Я могу смотреть людям в глаза
Во время чаепития подводятся итоги дня: приняли 88 человек, это близко к рекорду. В основном вопросы по жилью, три случая с наркотиками, четыре — сироты. Много общественников, которые, по формулировке Ройзмана, хотят причинить добро.
За чаем обсуждают сегодняшние случаи, спорят, Ройзман дает последние на сегодня распоряжения, ест что-то азиатское из коробочки службы доставки (первый раз за день) и напоминает: завтра, в субботу, — традиционная утренняя пробежка. Каждый желающий может в 10 утра по субботам совершить забег по набережной с мэром. После этого все идут есть пироги в кафе и пить чай.
Утренняя набережная и отдельные бегуны; но вот бежит группа — человек тридцать — это забег мэра. Забег длится около часа, и бегуны отправляются в кафе.
Едва все успевают с комфортом расположиться за чаем, помощник Ройзмана Степан Чиганцев громко сообщает:
— В хоспис привезли 10 тонн стройматериалов, так что допиваем чай и едем разгружать и спускать мусор. Так что все мужчины, кто здесь есть, допиваем чай и едем в хоспис.
Мужчины допивают чай, встают и идут одеваться.
— Где берете силы на такое количество людей?
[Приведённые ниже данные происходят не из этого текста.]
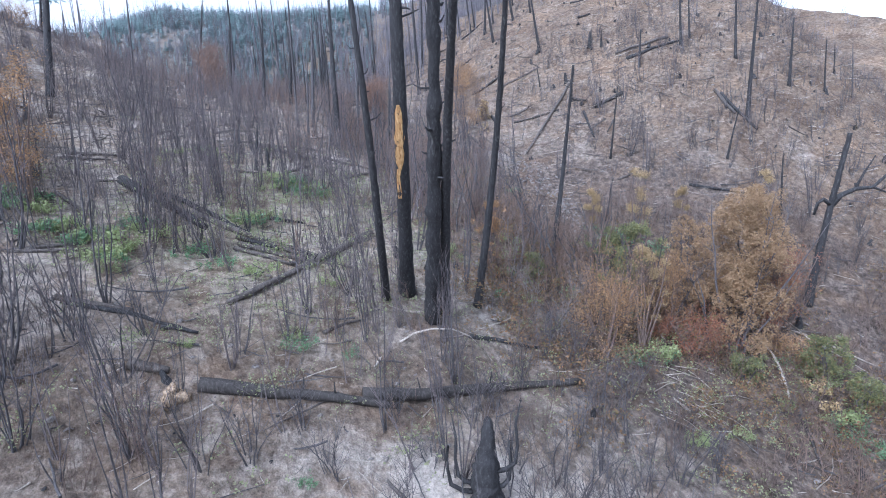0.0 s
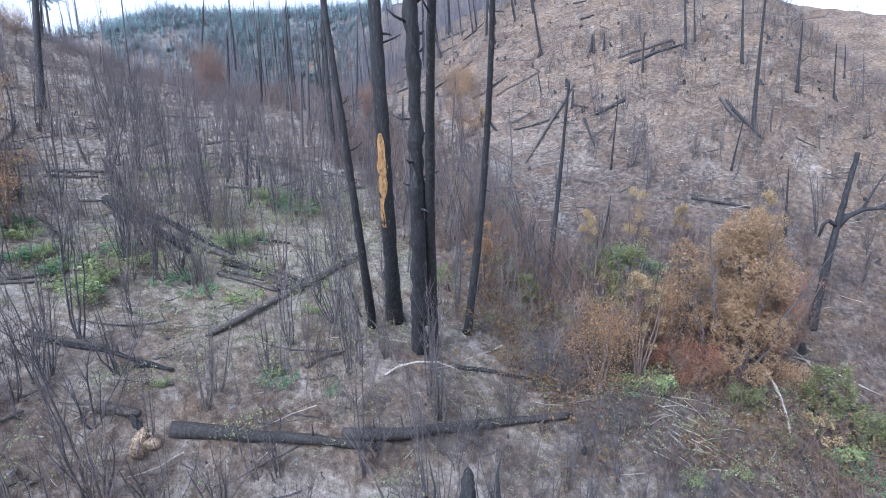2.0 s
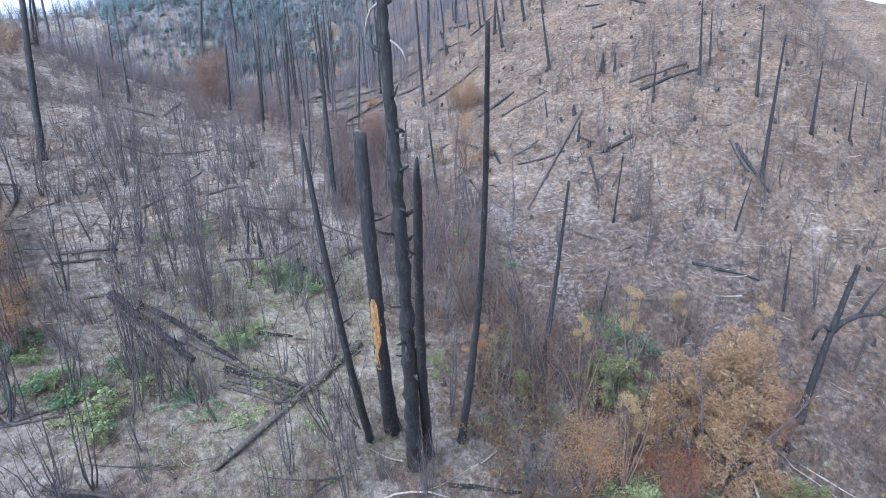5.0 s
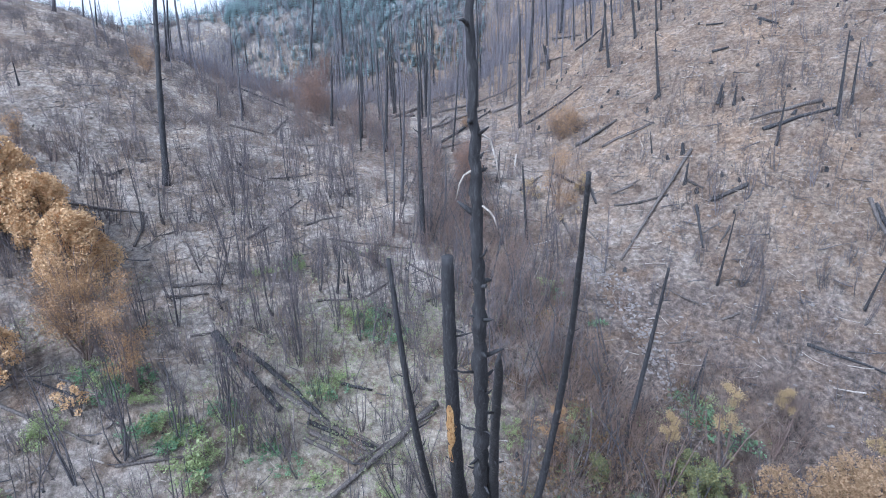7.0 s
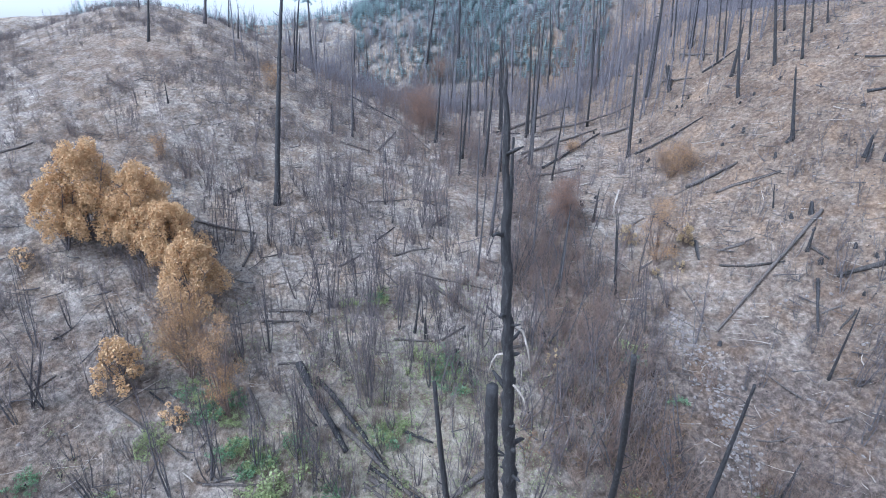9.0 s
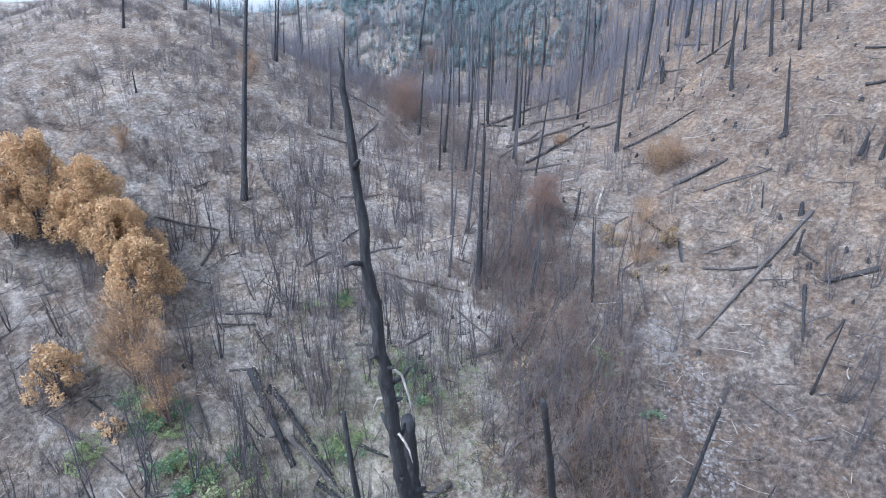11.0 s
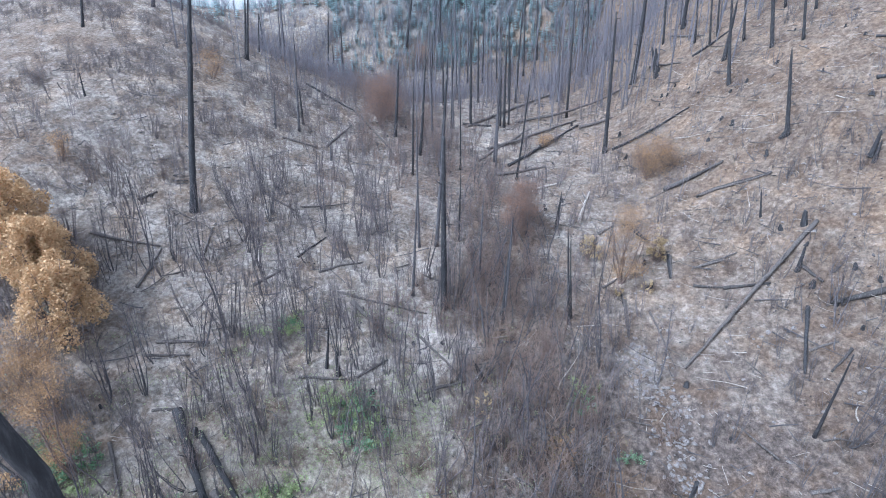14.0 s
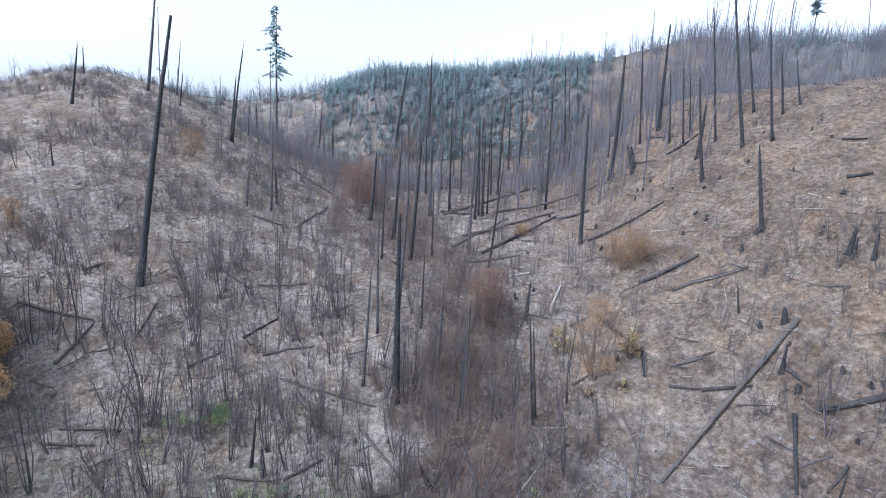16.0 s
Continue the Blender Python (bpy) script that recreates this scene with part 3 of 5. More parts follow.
burnt_tree(22.61, 50.35, 6.16, 0.29, -0.37, 0.16, "snag")
burnt_tree(23.84, 51.38, 4.91, 0.22, -0.28, 0.13, "pole")
burnt_tree(26.01, 47.14, 7.02, 0.28, -0.31, 0.17, "snag")
burnt_tree(23.19, 39.88, 9.68, 0.32, 0.14, -0.08, "snag")
burnt_tree(28.63, 43.66, 5.38, 0.26, -0.04, 0.03, "snag")
burnt_tree(18.07, 48.53, 3.37, 0.26, 0.05, -0.02, "snag")
burnt_tree(31.33, 43.27, 4.56, 0.16, -0.17, 0.12, "pole")
burnt_tree(33.36, 42.89, 4.72, 0.13, -0.29, 0.22, "pole")
burnt_tree(33.90, 45.90, 3.04, 0.14, -0.14, 0.10, "pole")
burnt_tree(16.02, 53.27, 1.79, 0.28, 0.01, -0.00, "spike")
burnt_tree(5.95, 70.15, 5.31, 0.38, 0.18, -0.01, "pole")
burnt_tree(20.80, 31.46, 4.31, 0.18, -0.12, 0.08, "pole")
burnt_tree(9.90, 31.57, 3.22, 0.18, 0.42, -0.12, "pole")
burnt_tree(-11.77, 32.26, 2.93, 0.21, 0.34, 0.14, "pole")
burnt_tree(-43.88, 96.86, 13.77, 0.53, 1.88, 0.91, "pole")
burnt_tree(-38.41, 99.43, 15.83, 0.59, 0.15, 0.06, "pole")
burnt_tree(-19.17, 57.08, 10.16, 0.32, 0.65, 0.23, "pole")
burnt_tree(-15.42, 53.96, 10.66, 0.39, 0.68, 0.21, "pole")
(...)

— Мне становится тяжело где-то часам к трем. Надо выслушать каждого, увидеть ситуацию глазами того человека, который пришел, пропустить через себя, понять, насколько для него это важно. Мало того — я потом забираю бумажки по приему домой и в выходные пишу. Я восстанавливаю картину, а в понедельник у меня все соберутся с утра, и мы будем отрабатывать то, что касается пятничного приема, а также во вторник и так далее.
Конечно, это очень энергозатратно, но как только появляется обратная связь, как только мне кто-то пишет, что все, слава Богу, у нас получилось, то этот результат проделанной работы добавляет сил и придает всему смысл.
Но вы же видели, сколько со мной работает народу — это мои товарищи, которые изо всех сил стараются помочь, приходят люди с улицы, готовые помогать.
— Кто вас вдохновляет?
— Меня вдохновляет и поддерживает весь город. Конечно, у меня достаточно достойных примеров перед глазами, мне все помогают, и я им как могу отвечаю.
С жителями города у меня очень хороший прямой контакт; мне достаточно выйти на улицу, и каждый будет со мной здороваться, люди будут улыбаться. Для меня это такой бонус — что я могу ходить по всему городу и глядеть людям в глаза, а люди будут улыбаться и здороваться.